## Exercise directions
Quote the whole listing exactly. Leave the pictures out of your copy.

==== Given data

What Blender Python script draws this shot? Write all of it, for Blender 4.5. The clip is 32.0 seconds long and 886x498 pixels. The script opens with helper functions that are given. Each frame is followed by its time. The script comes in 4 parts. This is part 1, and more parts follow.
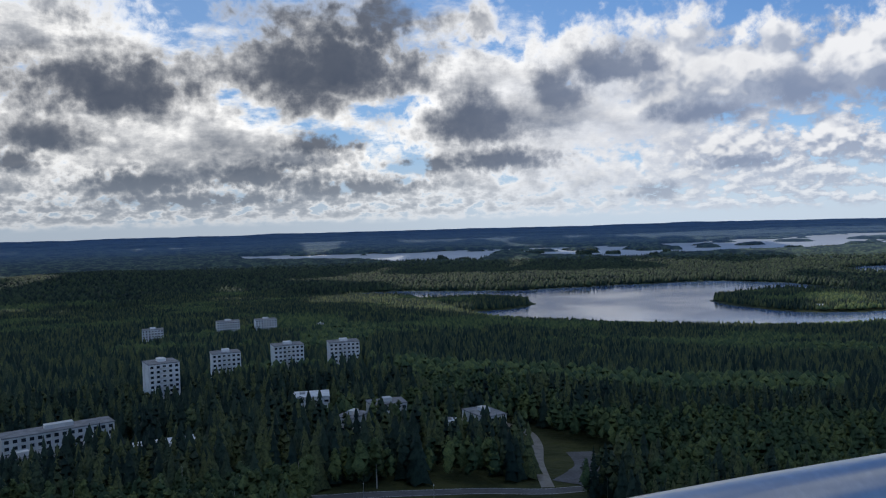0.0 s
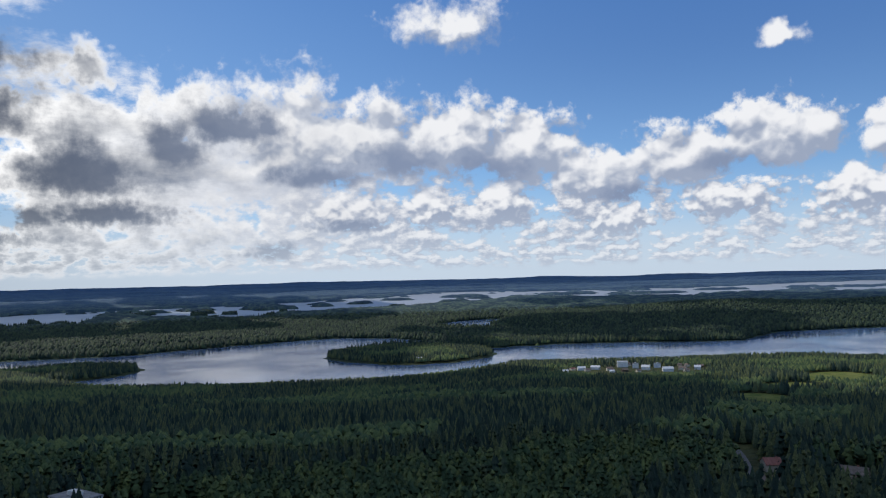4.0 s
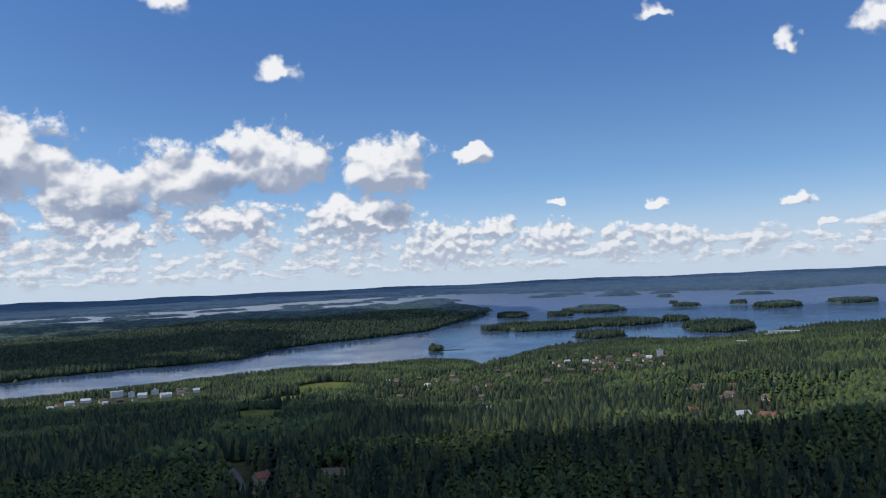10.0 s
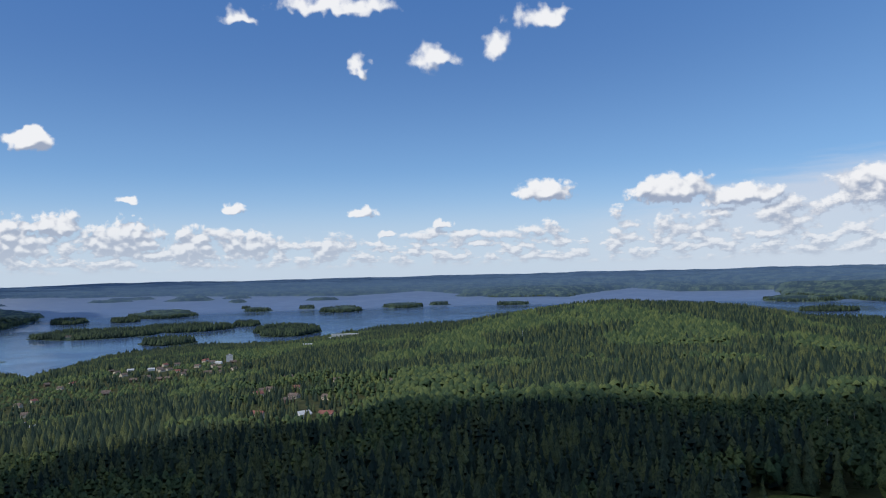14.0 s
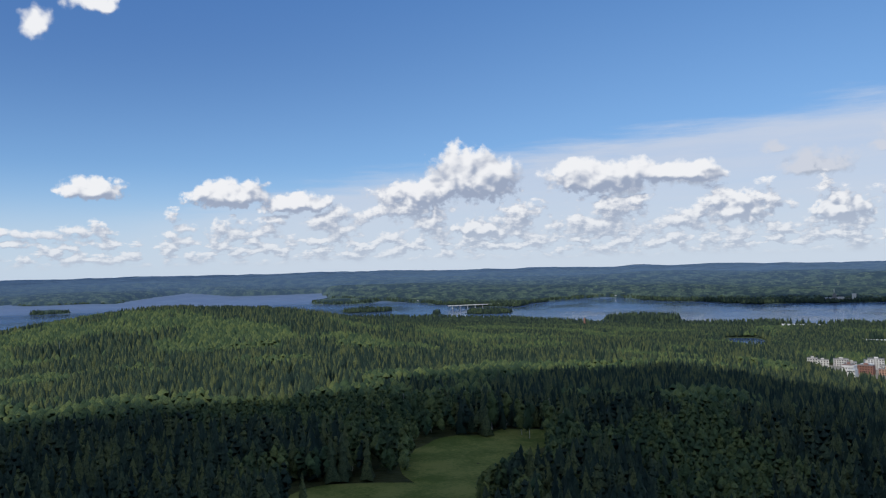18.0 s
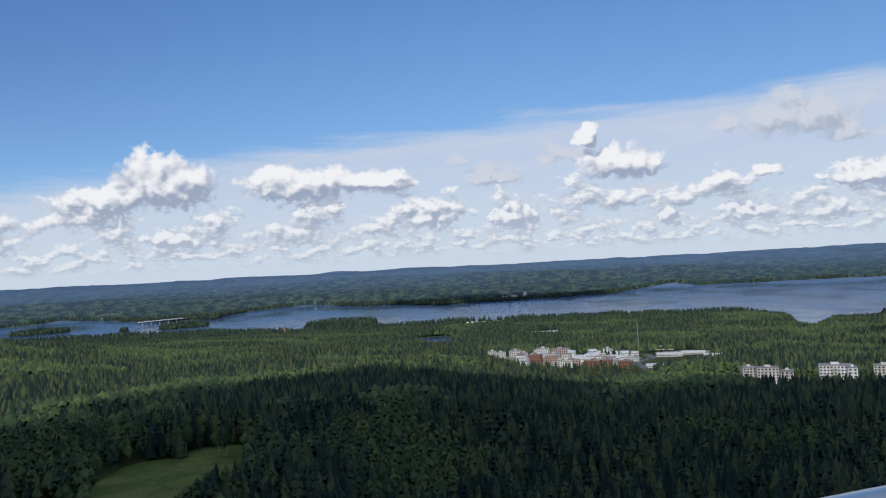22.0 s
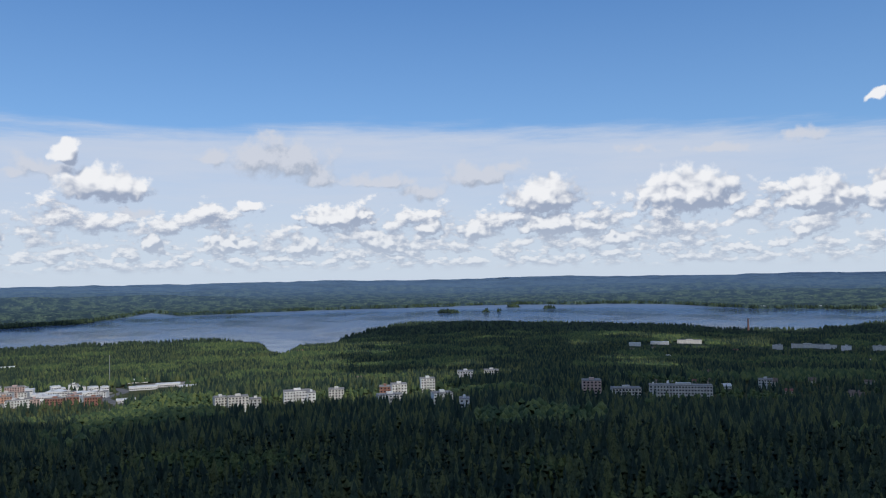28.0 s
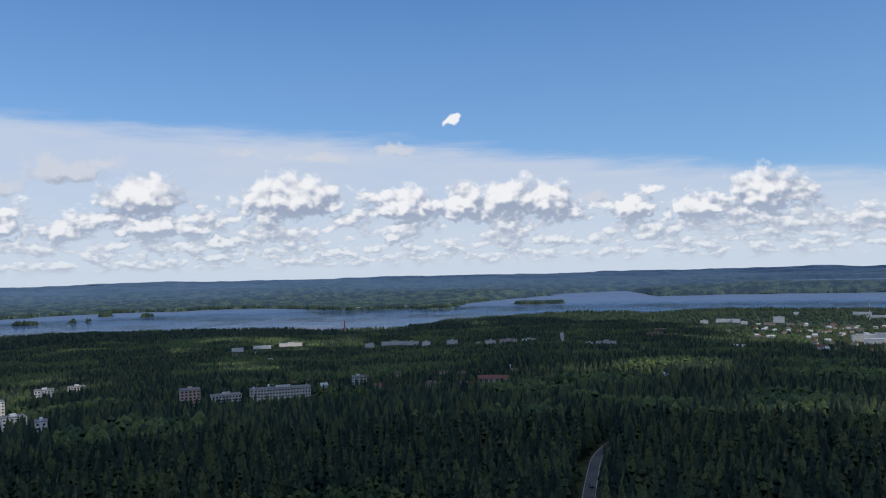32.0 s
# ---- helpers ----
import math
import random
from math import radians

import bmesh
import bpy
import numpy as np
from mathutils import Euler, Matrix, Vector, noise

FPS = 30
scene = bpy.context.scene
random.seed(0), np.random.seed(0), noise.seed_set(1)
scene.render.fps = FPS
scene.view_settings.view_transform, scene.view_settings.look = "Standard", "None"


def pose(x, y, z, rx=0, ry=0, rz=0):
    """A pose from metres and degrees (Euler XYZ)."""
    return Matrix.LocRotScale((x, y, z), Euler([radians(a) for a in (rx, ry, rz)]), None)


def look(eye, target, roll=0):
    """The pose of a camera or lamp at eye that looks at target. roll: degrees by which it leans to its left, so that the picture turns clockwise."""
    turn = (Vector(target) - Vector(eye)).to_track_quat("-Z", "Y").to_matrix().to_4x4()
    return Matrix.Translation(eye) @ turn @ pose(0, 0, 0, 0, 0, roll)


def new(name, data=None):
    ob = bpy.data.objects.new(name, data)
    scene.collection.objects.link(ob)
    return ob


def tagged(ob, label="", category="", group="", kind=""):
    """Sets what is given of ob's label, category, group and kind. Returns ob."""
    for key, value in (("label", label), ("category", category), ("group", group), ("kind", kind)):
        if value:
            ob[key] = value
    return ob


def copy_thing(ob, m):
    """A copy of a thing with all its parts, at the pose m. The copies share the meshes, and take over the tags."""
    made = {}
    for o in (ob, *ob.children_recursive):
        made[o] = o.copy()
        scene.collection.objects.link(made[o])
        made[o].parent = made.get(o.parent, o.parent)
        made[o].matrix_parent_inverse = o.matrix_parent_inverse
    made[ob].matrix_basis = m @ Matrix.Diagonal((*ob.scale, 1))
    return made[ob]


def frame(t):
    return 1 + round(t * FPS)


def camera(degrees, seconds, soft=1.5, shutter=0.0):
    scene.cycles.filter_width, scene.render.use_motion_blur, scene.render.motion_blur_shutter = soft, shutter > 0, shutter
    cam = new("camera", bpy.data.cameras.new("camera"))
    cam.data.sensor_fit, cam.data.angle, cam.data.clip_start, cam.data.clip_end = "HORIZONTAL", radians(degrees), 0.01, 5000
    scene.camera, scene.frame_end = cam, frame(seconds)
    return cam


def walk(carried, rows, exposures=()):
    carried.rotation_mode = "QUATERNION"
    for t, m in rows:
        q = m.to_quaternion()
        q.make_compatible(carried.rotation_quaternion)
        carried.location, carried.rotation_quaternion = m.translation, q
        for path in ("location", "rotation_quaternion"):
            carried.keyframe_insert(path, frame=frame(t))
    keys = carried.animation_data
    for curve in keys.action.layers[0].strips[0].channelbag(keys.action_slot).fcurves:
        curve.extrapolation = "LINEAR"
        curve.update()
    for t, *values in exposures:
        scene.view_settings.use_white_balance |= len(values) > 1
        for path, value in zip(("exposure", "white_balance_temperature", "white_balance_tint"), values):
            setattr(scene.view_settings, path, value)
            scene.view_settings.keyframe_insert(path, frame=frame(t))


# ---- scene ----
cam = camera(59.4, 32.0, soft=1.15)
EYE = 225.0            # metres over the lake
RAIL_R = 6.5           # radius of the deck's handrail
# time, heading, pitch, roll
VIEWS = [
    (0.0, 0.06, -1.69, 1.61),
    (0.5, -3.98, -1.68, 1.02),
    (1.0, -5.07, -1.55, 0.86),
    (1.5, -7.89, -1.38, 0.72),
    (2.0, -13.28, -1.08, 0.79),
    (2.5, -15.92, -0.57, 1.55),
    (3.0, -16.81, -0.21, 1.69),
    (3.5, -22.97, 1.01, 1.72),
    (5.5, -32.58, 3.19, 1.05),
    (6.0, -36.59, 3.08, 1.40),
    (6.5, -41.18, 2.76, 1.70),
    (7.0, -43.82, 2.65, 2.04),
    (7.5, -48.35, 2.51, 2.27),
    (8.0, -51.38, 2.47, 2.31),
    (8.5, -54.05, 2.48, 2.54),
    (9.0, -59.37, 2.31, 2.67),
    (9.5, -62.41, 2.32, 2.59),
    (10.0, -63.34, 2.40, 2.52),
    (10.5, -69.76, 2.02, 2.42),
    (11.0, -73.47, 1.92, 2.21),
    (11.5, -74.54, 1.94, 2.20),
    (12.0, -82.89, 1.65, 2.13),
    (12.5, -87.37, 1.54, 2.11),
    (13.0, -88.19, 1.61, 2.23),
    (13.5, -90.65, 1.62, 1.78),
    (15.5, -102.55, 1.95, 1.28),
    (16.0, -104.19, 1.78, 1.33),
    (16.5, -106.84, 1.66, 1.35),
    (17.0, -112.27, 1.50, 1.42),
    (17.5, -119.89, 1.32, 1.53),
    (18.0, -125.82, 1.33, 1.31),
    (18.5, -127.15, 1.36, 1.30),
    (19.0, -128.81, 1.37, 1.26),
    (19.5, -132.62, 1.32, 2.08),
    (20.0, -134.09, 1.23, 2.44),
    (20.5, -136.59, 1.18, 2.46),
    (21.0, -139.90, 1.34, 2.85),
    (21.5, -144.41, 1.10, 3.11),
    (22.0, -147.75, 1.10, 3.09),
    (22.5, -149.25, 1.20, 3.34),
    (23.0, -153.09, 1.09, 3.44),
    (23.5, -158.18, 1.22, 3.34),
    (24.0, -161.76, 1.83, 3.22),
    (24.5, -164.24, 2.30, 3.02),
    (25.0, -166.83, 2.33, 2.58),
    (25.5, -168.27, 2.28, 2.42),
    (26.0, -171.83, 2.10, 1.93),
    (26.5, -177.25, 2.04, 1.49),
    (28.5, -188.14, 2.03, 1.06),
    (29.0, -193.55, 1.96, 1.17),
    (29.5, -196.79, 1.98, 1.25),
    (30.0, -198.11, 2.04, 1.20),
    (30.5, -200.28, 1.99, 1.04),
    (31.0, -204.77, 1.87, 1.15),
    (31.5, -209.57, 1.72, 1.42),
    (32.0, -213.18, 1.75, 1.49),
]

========

## Solution to the problem
What Blender Python script draws this shot? Write all of it, for Blender 4.5. The clip is 32.0 seconds long and 886x498 pixels. The script opens with helper functions that are given. Each frame is followed by its time. The script comes in 4 parts. This is part 1, and more parts follow.
0.0 s
4.0 s
10.0 s
14.0 s
18.0 s
22.0 s
28.0 s
32.0 s
# ---- helpers ----
import math
import random
from math import radians

import bmesh
import bpy
import numpy as np
from mathutils import Euler, Matrix, Vector, noise

FPS = 30
scene = bpy.context.scene
random.seed(0), np.random.seed(0), noise.seed_set(1)
scene.render.fps = FPS
scene.view_settings.view_transform, scene.view_settings.look = "Standard", "None"


def pose(x, y, z, rx=0, ry=0, rz=0):
    """A pose from metres and degrees (Euler XYZ)."""
    return Matrix.LocRotScale((x, y, z), Euler([radians(a) for a in (rx, ry, rz)]), None)


def look(eye, target, roll=0):
    """The pose of a camera or lamp at eye that looks at target. roll: degrees by which it leans to its left, so that the picture turns clockwise."""
    turn = (Vector(target) - Vector(eye)).to_track_quat("-Z", "Y").to_matrix().to_4x4()
    return Matrix.Translation(eye) @ turn @ pose(0, 0, 0, 0, 0, roll)


def new(name, data=None):
    ob = bpy.data.objects.new(name, data)
    scene.collection.objects.link(ob)
    return ob


def tagged(ob, label="", category="", group="", kind=""):
    """Sets what is given of ob's label, category, group and kind. Returns ob."""
    for key, value in (("label", label), ("category", category), ("group", group), ("kind", kind)):
        if value:
            ob[key] = value
    return ob


def copy_thing(ob, m):
    """A copy of a thing with all its parts, at the pose m. The copies share the meshes, and take over the tags."""
    made = {}
    for o in (ob, *ob.children_recursive):
        made[o] = o.copy()
        scene.collection.objects.link(made[o])
        made[o].parent = made.get(o.parent, o.parent)
        made[o].matrix_parent_inverse = o.matrix_parent_inverse
    made[ob].matrix_basis = m @ Matrix.Diagonal((*ob.scale, 1))
    return made[ob]


def frame(t):
    return 1 + round(t * FPS)


def camera(degrees, seconds, soft=1.5, shutter=0.0):
    scene.cycles.filter_width, scene.render.use_motion_blur, scene.render.motion_blur_shutter = soft, shutter > 0, shutter
    cam = new("camera", bpy.data.cameras.new("camera"))
    cam.data.sensor_fit, cam.data.angle, cam.data.clip_start, cam.data.clip_end = "HORIZONTAL", radians(degrees), 0.01, 5000
    scene.camera, scene.frame_end = cam, frame(seconds)
    return cam


def walk(carried, rows, exposures=()):
    carried.rotation_mode = "QUATERNION"
    for t, m in rows:
        q = m.to_quaternion()
        q.make_compatible(carried.rotation_quaternion)
        carried.location, carried.rotation_quaternion = m.translation, q
        for path in ("location", "rotation_quaternion"):
            carried.keyframe_insert(path, frame=frame(t))
    keys = carried.animation_data
    for curve in keys.action.layers[0].strips[0].channelbag(keys.action_slot).fcurves:
        curve.extrapolation = "LINEAR"
        curve.update()
    for t, *values in exposures:
        scene.view_settings.use_white_balance |= len(values) > 1
        for path, value in zip(("exposure", "white_balance_temperature", "white_balance_tint"), values):
            setattr(scene.view_settings, path, value)
            scene.view_settings.keyframe_insert(path, frame=frame(t))


# ---- scene ----
cam = camera(59.4, 32.0, soft=1.15)
EYE = 225.0            # metres over the lake
RAIL_R = 6.5           # radius of the deck's handrail
# time, heading, pitch, roll
VIEWS = [
    (0.0, 0.06, -1.69, 1.61),
    (0.5, -3.98, -1.68, 1.02),
    (1.0, -5.07, -1.55, 0.86),
    (1.5, -7.89, -1.38, 0.72),
    (2.0, -13.28, -1.08, 0.79),
    (2.5, -15.92, -0.57, 1.55),
    (3.0, -16.81, -0.21, 1.69),
    (3.5, -22.97, 1.01, 1.72),
    (5.5, -32.58, 3.19, 1.05),
    (6.0, -36.59, 3.08, 1.40),
    (6.5, -41.18, 2.76, 1.70),
    (7.0, -43.82, 2.65, 2.04),
    (7.5, -48.35, 2.51, 2.27),
    (8.0, -51.38, 2.47, 2.31),
    (8.5, -54.05, 2.48, 2.54),
    (9.0, -59.37, 2.31, 2.67),
    (9.5, -62.41, 2.32, 2.59),
    (10.0, -63.34, 2.40, 2.52),
    (10.5, -69.76, 2.02, 2.42),
    (11.0, -73.47, 1.92, 2.21),
    (11.5, -74.54, 1.94, 2.20),
    (12.0, -82.89, 1.65, 2.13),
    (12.5, -87.37, 1.54, 2.11),
    (13.0, -88.19, 1.61, 2.23),
    (13.5, -90.65, 1.62, 1.78),
    (15.5, -102.55, 1.95, 1.28),
    (16.0, -104.19, 1.78, 1.33),
    (16.5, -106.84, 1.66, 1.35),
    (17.0, -112.27, 1.50, 1.42),
    (17.5, -119.89, 1.32, 1.53),
    (18.0, -125.82, 1.33, 1.31),
    (18.5, -127.15, 1.36, 1.30),
    (19.0, -128.81, 1.37, 1.26),
    (19.5, -132.62, 1.32, 2.08),
    (20.0, -134.09, 1.23, 2.44),
    (20.5, -136.59, 1.18, 2.46),
    (21.0, -139.90, 1.34, 2.85),
    (21.5, -144.41, 1.10, 3.11),
    (22.0, -147.75, 1.10, 3.09),
    (22.5, -149.25, 1.20, 3.34),
    (23.0, -153.09, 1.09, 3.44),
    (23.5, -158.18, 1.22, 3.34),
    (24.0, -161.76, 1.83, 3.22),
    (24.5, -164.24, 2.30, 3.02),
    (25.0, -166.83, 2.33, 2.58),
    (25.5, -168.27, 2.28, 2.42),
    (26.0, -171.83, 2.10, 1.93),
    (26.5, -177.25, 2.04, 1.49),
    (28.5, -188.14, 2.03, 1.06),
    (29.0, -193.55, 1.96, 1.17),
    (29.5, -196.79, 1.98, 1.25),
    (30.0, -198.11, 2.04, 1.20),
    (30.5, -200.28, 1.99, 1.04),
    (31.0, -204.77, 1.87, 1.15),
    (31.5, -209.57, 1.72, 1.42),
    (32.0, -213.18, 1.75, 1.49),
]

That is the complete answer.